▸ **WORK TO COMPLETE**
For the copy, please give all of the data again exactly and leave the pictures out.

## Begin

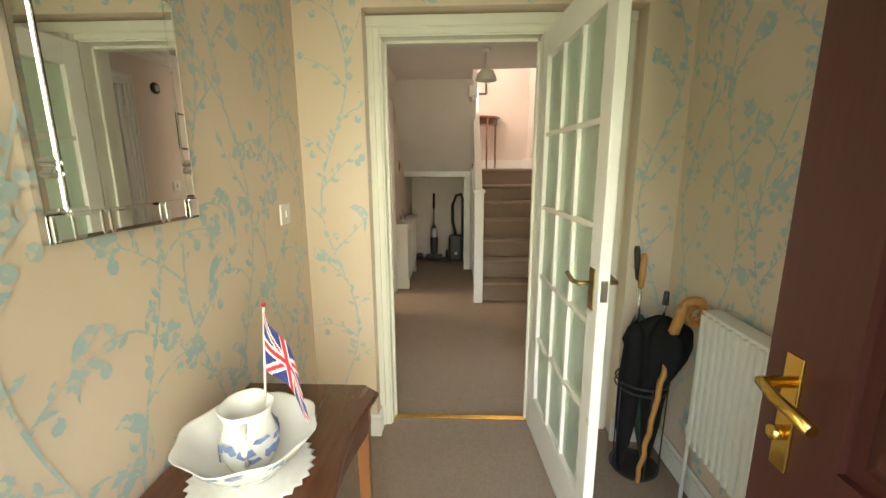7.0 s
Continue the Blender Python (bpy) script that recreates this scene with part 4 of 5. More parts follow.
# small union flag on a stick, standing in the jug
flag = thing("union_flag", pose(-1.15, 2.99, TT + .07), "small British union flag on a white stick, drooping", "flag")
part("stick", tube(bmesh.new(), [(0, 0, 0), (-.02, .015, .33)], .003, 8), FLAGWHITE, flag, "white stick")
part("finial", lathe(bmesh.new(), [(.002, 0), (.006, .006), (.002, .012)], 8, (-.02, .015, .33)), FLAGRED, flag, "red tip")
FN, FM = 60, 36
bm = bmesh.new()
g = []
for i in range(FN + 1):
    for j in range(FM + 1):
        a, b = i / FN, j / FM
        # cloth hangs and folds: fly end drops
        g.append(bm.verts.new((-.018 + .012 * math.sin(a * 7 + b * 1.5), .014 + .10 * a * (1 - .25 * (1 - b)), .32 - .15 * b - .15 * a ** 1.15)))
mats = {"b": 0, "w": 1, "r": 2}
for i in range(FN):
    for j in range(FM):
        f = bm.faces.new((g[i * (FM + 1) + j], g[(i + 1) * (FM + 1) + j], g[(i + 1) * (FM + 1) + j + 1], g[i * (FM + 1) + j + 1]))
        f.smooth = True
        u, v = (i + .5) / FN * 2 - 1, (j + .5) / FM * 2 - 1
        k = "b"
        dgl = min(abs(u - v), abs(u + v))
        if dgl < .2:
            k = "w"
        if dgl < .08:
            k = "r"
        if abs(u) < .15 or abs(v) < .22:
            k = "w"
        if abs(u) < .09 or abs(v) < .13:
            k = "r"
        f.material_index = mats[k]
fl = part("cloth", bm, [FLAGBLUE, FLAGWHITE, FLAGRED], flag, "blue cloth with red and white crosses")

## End

▸ **EXERCISE SOLUTION**
7.0 s
Continue the Blender Python (bpy) script that recreates this scene with part 4 of 5. More parts follow.
# small union flag on a stick, standing in the jug
flag = thing("union_flag", pose(-1.15, 2.99, TT + .07), "small British union flag on a white stick, drooping", "flag")
part("stick", tube(bmesh.new(), [(0, 0, 0), (-.02, .015, .33)], .003, 8), FLAGWHITE, flag, "white stick")
part("finial", lathe(bmesh.new(), [(.002, 0), (.006, .006), (.002, .012)], 8, (-.02, .015, .33)), FLAGRED, flag, "red tip")
FN, FM = 60, 36
bm = bmesh.new()
g = []
for i in range(FN + 1):
    for j in range(FM + 1):
        a, b = i / FN, j / FM
        # cloth hangs and folds: fly end drops
        g.append(bm.verts.new((-.018 + .012 * math.sin(a * 7 + b * 1.5), .014 + .10 * a * (1 - .25 * (1 - b)), .32 - .15 * b - .15 * a ** 1.15)))
mats = {"b": 0, "w": 1, "r": 2}
for i in range(FN):
    for j in range(FM):
        f = bm.faces.new((g[i * (FM + 1) + j], g[(i + 1) * (FM + 1) + j], g[(i + 1) * (FM + 1) + j + 1], g[i * (FM + 1) + j + 1]))
        f.smooth = True
        u, v = (i + .5) / FN * 2 - 1, (j + .5) / FM * 2 - 1
        k = "b"
        dgl = min(abs(u - v), abs(u + v))
        if dgl < .2:
            k = "w"
        if dgl < .08:
            k = "r"
        if abs(u) < .15 or abs(v) < .22:
            k = "w"
        if abs(u) < .09 or abs(v) < .13:
            k = "r"
        f.material_index = mats[k]
fl = part("cloth", bm, [FLAGBLUE, FLAGWHITE, FLAGRED], flag, "blue cloth with red and white crosses")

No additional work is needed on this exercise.